April 17, 2024

Automating reproduction is just over the horizon

IVF is expensive and few can afford it. So scientists and investors are working hard on new technologies which will automate the process.

According to a survey of IVF start-ups in MIT Technology Review by Antonio Regalado, only about 500,000 IVF babies are born around the world annually. Investors are keen to see that number increase. “How do we go from half a million babies a year to 30 million?’” wonders David Sable, a former IVF doctor who now runs an investment fund. “You can’t if you run each lab like a bespoke, artisanal kitchen, and that is the challenge facing IVF. It’s been 40 years of outstanding science and really mediocre systems engineering.”

Already, Regalado reports, the first babies conceived by a robot have been born. Some scientists look forward to automating the whole process of fertilising eggs and nurturing embryos.

If costs come down, the IVF market could grow enormously.

“It’s nearly certain that the IVF industry could grow to five or 10 times its current size. In the US, fewer than 2% of kids are born this way, but in Denmark, where the procedure is free and encouraged, the figure is near 10%.”

“That is the true demand,” says Alan Murray, an entrepreneur with a background in software and co-working spaces who cofounded Conceivable with his business partner, Joshua Abram. “The challenge is that these wonderful rich and eccentric countries can do it, but the rest of the world cannot. But they have demonstrated the true human need,” he says. “What they have done with money, we need to do with technology.”

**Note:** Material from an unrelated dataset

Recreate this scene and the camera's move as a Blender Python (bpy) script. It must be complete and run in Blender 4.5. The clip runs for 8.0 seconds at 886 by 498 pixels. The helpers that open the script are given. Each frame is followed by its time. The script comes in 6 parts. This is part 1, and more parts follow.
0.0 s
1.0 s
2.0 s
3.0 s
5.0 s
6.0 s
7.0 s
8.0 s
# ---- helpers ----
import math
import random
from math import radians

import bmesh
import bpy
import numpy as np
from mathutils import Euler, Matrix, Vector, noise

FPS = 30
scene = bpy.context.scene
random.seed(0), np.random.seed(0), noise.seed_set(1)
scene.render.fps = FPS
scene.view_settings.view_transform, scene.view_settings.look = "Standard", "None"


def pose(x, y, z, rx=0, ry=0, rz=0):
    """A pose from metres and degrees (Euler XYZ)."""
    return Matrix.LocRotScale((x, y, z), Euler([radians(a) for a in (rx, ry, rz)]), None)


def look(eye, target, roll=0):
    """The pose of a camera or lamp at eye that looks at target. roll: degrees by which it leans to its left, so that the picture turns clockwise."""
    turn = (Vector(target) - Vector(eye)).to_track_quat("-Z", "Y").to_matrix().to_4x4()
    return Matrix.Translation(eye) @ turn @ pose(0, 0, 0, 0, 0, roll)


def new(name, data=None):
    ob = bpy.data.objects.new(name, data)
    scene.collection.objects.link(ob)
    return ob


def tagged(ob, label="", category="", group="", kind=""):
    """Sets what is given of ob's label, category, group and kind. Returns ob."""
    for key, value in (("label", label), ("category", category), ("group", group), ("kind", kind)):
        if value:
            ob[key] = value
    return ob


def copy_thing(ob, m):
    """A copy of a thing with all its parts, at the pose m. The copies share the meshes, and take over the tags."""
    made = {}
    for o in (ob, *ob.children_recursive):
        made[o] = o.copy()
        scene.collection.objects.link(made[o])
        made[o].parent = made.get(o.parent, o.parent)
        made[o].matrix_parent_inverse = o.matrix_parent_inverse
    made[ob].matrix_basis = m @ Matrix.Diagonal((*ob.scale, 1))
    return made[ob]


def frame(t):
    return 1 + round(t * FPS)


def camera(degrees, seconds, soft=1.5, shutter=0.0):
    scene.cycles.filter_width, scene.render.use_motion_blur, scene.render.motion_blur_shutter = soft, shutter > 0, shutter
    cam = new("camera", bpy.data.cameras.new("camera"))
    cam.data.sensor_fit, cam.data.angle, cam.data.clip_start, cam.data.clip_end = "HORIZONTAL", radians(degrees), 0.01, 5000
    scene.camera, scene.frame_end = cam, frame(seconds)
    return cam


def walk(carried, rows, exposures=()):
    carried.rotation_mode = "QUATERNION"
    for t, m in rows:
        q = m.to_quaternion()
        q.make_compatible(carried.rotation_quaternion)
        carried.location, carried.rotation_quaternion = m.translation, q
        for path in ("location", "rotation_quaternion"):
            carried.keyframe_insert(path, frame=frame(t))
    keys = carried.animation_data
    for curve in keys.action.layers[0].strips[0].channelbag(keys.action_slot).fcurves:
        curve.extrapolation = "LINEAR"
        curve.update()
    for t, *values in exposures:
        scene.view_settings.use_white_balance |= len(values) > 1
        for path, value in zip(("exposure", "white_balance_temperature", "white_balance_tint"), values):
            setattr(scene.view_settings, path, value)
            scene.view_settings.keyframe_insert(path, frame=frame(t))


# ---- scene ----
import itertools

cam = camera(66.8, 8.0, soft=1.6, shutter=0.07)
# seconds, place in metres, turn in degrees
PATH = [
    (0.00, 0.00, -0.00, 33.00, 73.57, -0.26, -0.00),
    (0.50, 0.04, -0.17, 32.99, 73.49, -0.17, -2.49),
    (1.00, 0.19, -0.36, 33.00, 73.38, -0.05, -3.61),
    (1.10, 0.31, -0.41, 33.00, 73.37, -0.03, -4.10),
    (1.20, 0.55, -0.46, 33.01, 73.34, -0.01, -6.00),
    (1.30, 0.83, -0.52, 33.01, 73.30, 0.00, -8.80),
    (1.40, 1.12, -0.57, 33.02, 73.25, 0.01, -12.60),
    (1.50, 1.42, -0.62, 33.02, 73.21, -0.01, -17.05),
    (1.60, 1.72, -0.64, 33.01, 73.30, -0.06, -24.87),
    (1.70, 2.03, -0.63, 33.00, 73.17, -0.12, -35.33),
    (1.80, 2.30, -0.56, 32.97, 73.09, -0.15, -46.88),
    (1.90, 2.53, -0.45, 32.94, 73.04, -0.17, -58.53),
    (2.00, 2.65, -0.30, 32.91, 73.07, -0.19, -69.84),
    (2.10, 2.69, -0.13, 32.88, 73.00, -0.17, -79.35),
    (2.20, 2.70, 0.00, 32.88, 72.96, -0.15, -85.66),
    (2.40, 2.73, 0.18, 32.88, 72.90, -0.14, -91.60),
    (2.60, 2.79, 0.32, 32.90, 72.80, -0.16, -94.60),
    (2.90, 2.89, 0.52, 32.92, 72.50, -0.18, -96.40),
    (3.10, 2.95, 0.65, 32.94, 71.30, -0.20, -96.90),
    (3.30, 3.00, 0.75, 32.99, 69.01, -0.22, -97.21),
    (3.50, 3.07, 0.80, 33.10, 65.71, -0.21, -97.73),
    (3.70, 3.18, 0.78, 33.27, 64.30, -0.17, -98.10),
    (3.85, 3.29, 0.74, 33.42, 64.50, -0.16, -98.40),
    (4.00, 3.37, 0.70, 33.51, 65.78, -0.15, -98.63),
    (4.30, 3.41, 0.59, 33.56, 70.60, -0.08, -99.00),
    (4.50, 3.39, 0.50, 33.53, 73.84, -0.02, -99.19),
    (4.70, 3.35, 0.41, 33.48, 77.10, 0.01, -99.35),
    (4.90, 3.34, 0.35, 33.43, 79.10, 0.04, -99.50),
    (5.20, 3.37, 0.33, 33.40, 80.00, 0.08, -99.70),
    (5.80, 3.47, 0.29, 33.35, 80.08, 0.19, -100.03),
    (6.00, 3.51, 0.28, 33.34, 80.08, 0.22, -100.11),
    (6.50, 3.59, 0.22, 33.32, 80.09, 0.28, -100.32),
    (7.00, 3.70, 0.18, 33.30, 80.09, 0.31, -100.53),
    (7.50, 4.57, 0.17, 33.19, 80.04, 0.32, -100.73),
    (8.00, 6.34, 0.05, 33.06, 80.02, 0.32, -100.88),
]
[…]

And new techniques could become available:

For some proponents of IVF automation, an even wilder future awaits. By giving over conception to machines, automation could speed the introduction of still-controversial techniques such as genome editing, or advanced methods of creating eggs from stem cells.

Although Munné says Overture Life has no plans to modify the genetic makeup of children, he allows it would be a simple matter to use the sperm-injecting robot for that purpose, since it could dispense precise amounts of gene-editing chemicals into an egg. “It should be very easy to add to the machine,” he says.

Even more speculative technology is on the horizon. Fertility machines could gradually evolve into artificial wombs, with children gestated in scientific centers until birth. “I do believe we are going to get there,” says Thompson. “There is credible evidence that what we thought was impossible is not so impossible.”